Remember earlier in this post, when I said I was despairing of mastering all of these tools? Well, I’ve realized I don’t have to master everything, and certainly not immediately. My attitude should be that I’m surveying the web, sampling from the 2.0 buffet, not loading up my plate and stoically eating my way byte by byte through it all.
My goal now is to be a more thoughtful user of Web 2.0, putting more time into the activities that are meaningful to me, rather than spreading myself too thin over a larger number of applications. After all, by beginning with the end in mind (remember the 7 1/2 Habits?) I can always go back and learn what I need to learn, when I need to learn it, for any project I might care to undertake. And that’s surely the path that will lead to Balance.

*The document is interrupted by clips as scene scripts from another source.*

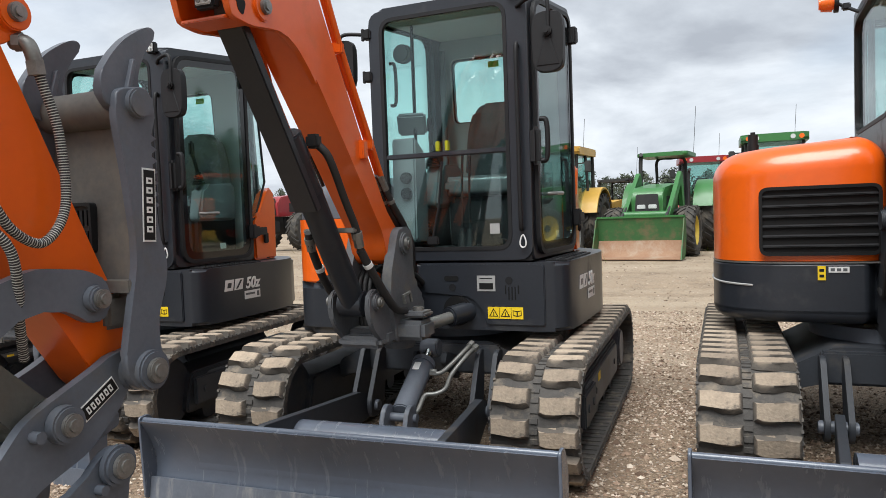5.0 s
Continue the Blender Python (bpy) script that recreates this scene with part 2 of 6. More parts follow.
M_CHROME = material("bright_rod", (0.55, 0.56, 0.57), (0.45, 0.46, 0.46), rough=0.18, metal=1.0, scale=10, fine=80)
M_OLIVE = material("olive_rod_wrap", (0.16, 0.18, 0.075), (0.12, 0.135, 0.06), rough=0.35, scale=8, fine=60)
M_GALV = material("zinc_plated_steel", (0.27, 0.27, 0.25), (0.17, 0.17, 0.16), rough=0.38, metal=0.6, scale=15, fine=90)
M_LINER = material("grey_headliner", (0.74, 0.76, 0.74), (0.66, 0.68, 0.66), rough=0.9, scale=6, fine=150)
M_LINING = material("cab_lining", (0.50, 0.53, 0.53), (0.43, 0.46, 0.46), rough=0.7, scale=6, fine=120)
M_FRIT = material("black_glass_border", (0.006, 0.006, 0.007), (0.008, 0.008, 0.009), rough=0.06, scale=2, fine=20, spec=0.5)
M_PLATEPALE = material("grey_metal_plate", (0.42, 0.42, 0.41), (0.34, 0.34, 0.33), rough=0.4, metal=0.3, scale=20, fine=100)
M_REDBROWN = material("reddish_brown_plastic", (0.20, 0.05, 0.03), (0.15, 0.04, 0.03), rough=0.4)
M_WHITE = material("white_label", (0.72, 0.72, 0.70), (0.62, 0.62, 0.6), rough=0.5, scale=20, fine=100)
M_PAPER = material("grey_paper_label", (0.50, 0.52, 0.50), (0.44, 0.46, 0.44), rough=0.5, scale=20, fine=100)
M_GREENSTICK = material("bright_green_sticker", (0.30, 0.72, 0.06), rough=0.5)
M_YELLOW = material("yellow_sticker", (0.82, 0.58, 0.01), (0.75, 0.5, 0.01), rough=0.45, scale=10, fine=60)
M_INK = material("black_print", (0.008, 0.008, 0.008), rough=0.55, spec=0.25)
M_PLATEGREY = material("logo_plate_grey", (0.095, 0.098, 0.102), rough=0.4)
M_RED = material("red_reflector", (0.55, 0.03, 0.012), rough=0.3)
M_AMBER = material("amber_lens", (0.85, 0.15, 0.004), (0.70, 0.11, 0.004), rough=0.25, coat=0.2, scale=30, fine=90)
M_LENS = material("lamp_lens", (0.62, 0.64, 0.62), (0.45, 0.46, 0.45), rough=0.15, scale=60, fine=200, coat=0.6)
M_SEAT = material("seat_under_clear_film", (0.13, 0.14, 0.145), (0.07, 0.075, 0.078), rough=0.25, coat=0.6, scale=9, fine=60, bump=0.15, bump_scale=14)
M_INTERIOR = material("cab_interior_plastic", (0.20, 0.215, 0.225), (0.15, 0.16, 0.168), rough=0.6, scale=8, fine=120)
M_WRAP = material("white_folded_tape", (0.62, 0.63, 0.62), (0.45, 0.46, 0.45), rough=0.3, scale=12, fine=50, bump=0.4, bump_scale=30)
M_FILM = material("grey_torn_film", (0.17, 0.165, 0.14), (0.10, 0.098, 0.085), rough=0.25, scale=12, fine=50, bump=0.6, bump_scale=35)
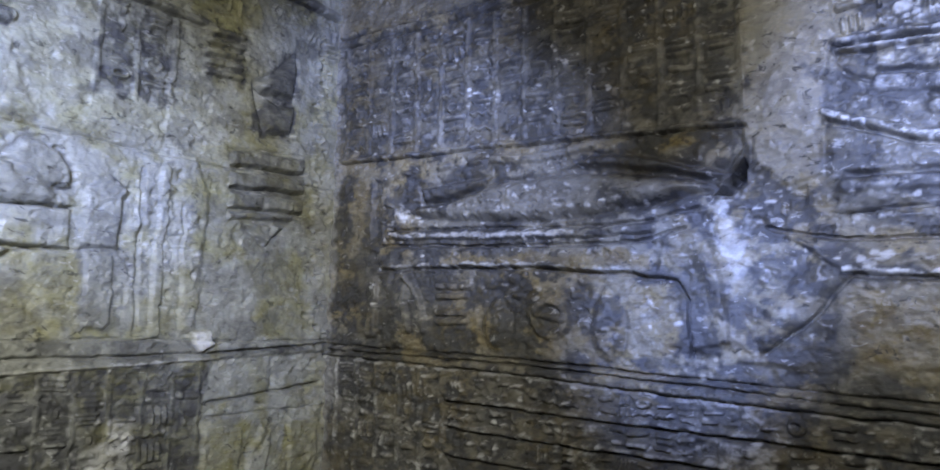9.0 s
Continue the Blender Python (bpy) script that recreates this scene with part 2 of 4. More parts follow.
            self.raise_([(u - a, v - b * 0.6), (u + a, v - b * 0.7), (u + a * 0.5, v + b * 0.3), (u + a * 0.1, v + b), (u - a * 0.5, v + b * 0.5)], h, 0.01, piece)

    def columns(self, u0, u1, low, top, pitch, sign, height=0.006, fill=0.86, rules=True):
        """Upright columns of marks between two lines, parted by raised rules."""
        n = max(1, round(abs(u1 - u0) / pitch))
        for k in range(n + 1):
            u = u0 + (u1 - u0) * k / n
            lo, hi = float(low(u)), float(top(u))
            if rules:
                self.strip([(u, lo), (u, hi)], 0.009, height * 0.30, 0.007)
            if k == n:
                break
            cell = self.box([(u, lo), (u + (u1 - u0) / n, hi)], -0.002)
            # ground between the marks darkened: their shade put into the colour
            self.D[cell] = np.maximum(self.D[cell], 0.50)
            c, v = u + (u1 - u0) / n / 2, hi
            while v > lo + 0.02:
                b = self.rng.uniform(0.016, 0.03)
                if v - 2 * b < lo - 0.01:
                    break
                if self.rng.random() < fill:
                    self.mark(c + self.rng.gauss(0, 0.004), v - b, abs(u1 - u0) / n * 0.36, b * 0.86, sign(), height)
                v -= 2 * b + 0.004

    def rows(self, u0, u1, low, top, pitch, sign, height=0.006, fill=0.9):
        """One level row of marks between two lines."""
        u, away = u0, 1 if u1 > u0 else -1
        while (u1 - u) * away > 0:
            a = pitch / 2 * self.rng.uniform(0.7, 1.3)
            c = u + a * away
            lo, hi = float(low(c)), float(top(c))
            if self.rng.random() < 0.5:
                if self.rng.random() < fill:
                    self.mark(c, (lo + hi) / 2, a * 0.8, (hi - lo) * 0.42, sign(), height)
            else:
                for f in (0.27, 0.75):
                    if self.rng.random() < fill:
                        self.mark(c, lo + (hi - lo) * f, a * 0.8, (hi - lo) * 0.2, sign(), height)
            u += 2 * a * away

    def age(self, pits=0.0022, grain=0.0012):
        """Weathering over the whole face."""
        f = fbm(self.U, self.V, 0.35, 4, self.seed + 20)
        g = fbm(self.U, self.V, 0.03, 4, self.seed + 21, 0.65)
        p = fbm(self.U, self.V, 0.045, 4, self.seed + 22)
        flake = fbm(self.U * 0.7, self.V * 1.5, 0.07, 5, self.seed + 23, 0.62)
        self.H += 0.005 * f + 2.0 * grain * g - pits * 4 * np.clip(p - 0.40, 0, 1) - 0.004 * smooth((flake - 0.35) / 0.12)

    def erode(self, points, amount, soft=0.1, size=0.09):
        """Broken ground: the carving worn down and the stone left lumpy."""
        w = self.box(points, soft)
        k = smooth(self.inside(points, w) / soft + 0.5)
        rough = fbm(self.U[w], self.V[w], size, 5, self.seed + 30, 0.6)
        self.H[w] = self.H[w] * (1 - 0.75 * k) + amount * k * rough

    def build(self, wall, place, flip, material):
        """Hangs the pieces of the face under the wall, one mesh each."""
        edge = np.minimum.reduce([self.U - self.us[0], self.us[-1] - self.U, self.V - self.vs[0], self.vs[-1] - self.V])
        self.H *= smooth(edge / 0.03) if not flip else smooth(np.minimum(edge, 9) / 0.03)
        ny, nx = self.U.shape
        self.H = np.maximum(self.H, -0.12)
        xyz = place(self.U, self.H, self.V).reshape(-1, 3)
        patch = smooth(0.55 + 0.8 * fbm(self.U, self.V, 0.05, 4, self.seed + 40))
        # D paints dirt and shade into recesses and clears soot off raised parts
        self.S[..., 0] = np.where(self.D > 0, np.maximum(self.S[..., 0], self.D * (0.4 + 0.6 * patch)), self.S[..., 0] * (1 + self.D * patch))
        self.S[..., 2] = np.maximum(self.S[..., 2], self.P * smooth(0.2 + 1.2 * fbm(self.U, self.V, 0.03, 4, self.seed + 41, 0.6)))
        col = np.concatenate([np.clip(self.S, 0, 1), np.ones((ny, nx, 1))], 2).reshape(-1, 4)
        k = (np.arange(ny - 1)[:, None] * nx + np.arange(nx - 1)[None]).ravel()
        quads = np.stack([k, k + 1, k + 1 + nx, k + nx], 1)
        if flip:
            quads = quads[:, ::-1]
        own = self.L[:-1, :-1].ravel()
        order = np.argsort(own, kind="stable")
        ids, starts = np.unique(own[order], return_index=True)
        made, groups = {}, dict(zip(ids, np.split(order, starts[1:])))

        def make(n):
            if n in made or n == 0:
                return made.get(n, wall)
            name, parent, label, category, group = self.names[n]
            up = None if category else make(parent)
            data = bpy.data.meshes.new(name) if n in groups else None
            ob = made[n] = new(name, data)
            if up:
                ob.parent, ob.matrix_parent_inverse = up, Matrix.Translation(-up.location)
            tagged(ob, label, category, group, "stuff" if name == "worn_inscription" else "")
            if not data:
                own_parts = [g for g in groups if g and self.names[g][1] == n]
                spots = np.concatenate([xyz[quads[groups[g]].ravel()] for g in own_parts])
                ob.location = [(spots[:, 0].min() + spots[:, 0].max()) / 2, (spots[:, 1].min() + spots[:, 1].max()) / 2, spots[:, 2].min()]
            if data:
                used, at = np.unique(quads[groups[n]], return_inverse=True)
                data.vertices.add(len(used))
                data.vertices.foreach_set("co", xyz[used].ravel())
                q = len(groups[n])
                data.loops.add(4 * q)
                data.loops.foreach_set("vertex_index", at.ravel())
                data.polygons.add(q)
                data.polygons.foreach_set("loop_start", np.arange(0, 4 * q, 4))
                data.update(calc_edges=True)
                data.polygons.foreach_set("use_smooth", np.ones(q, bool))
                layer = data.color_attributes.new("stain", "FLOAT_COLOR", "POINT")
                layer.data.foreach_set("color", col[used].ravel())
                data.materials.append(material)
            return ob

        for n in groups:
            make(n)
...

Okay, am I the only one who found Technorati overwhelming?! My focus right now is on using Web 2.0 in education, but since “Education” wasn’t listed in the Technorati blog directory, I took a look at the “Web 2.0” category under Technology. Boy, were there a lot of blogs for tech geeks listed there! I didn’t understand half of what I was reading!
I did find one new blog to add to my Netvibes page, though. ReadWriteWeb is a blog that provides web technology news, reviews, and analysis. It’s not something I really need to check daily, or even weekly, but it should be interesting to scan the posts every now and then to keep up with the trends and buzz words in the 2.0 world.
To be honest, most of the blogs I’m following, such as The Blue Skunk, are ones I found out about by looking at other people’s blogrolls. For example, Cathy Nelson has some great ones listed at her blog site, Techno Tuesday. By checking out the blogs she follows, I found additional links to still more good blogs. It’s good to be part of a network!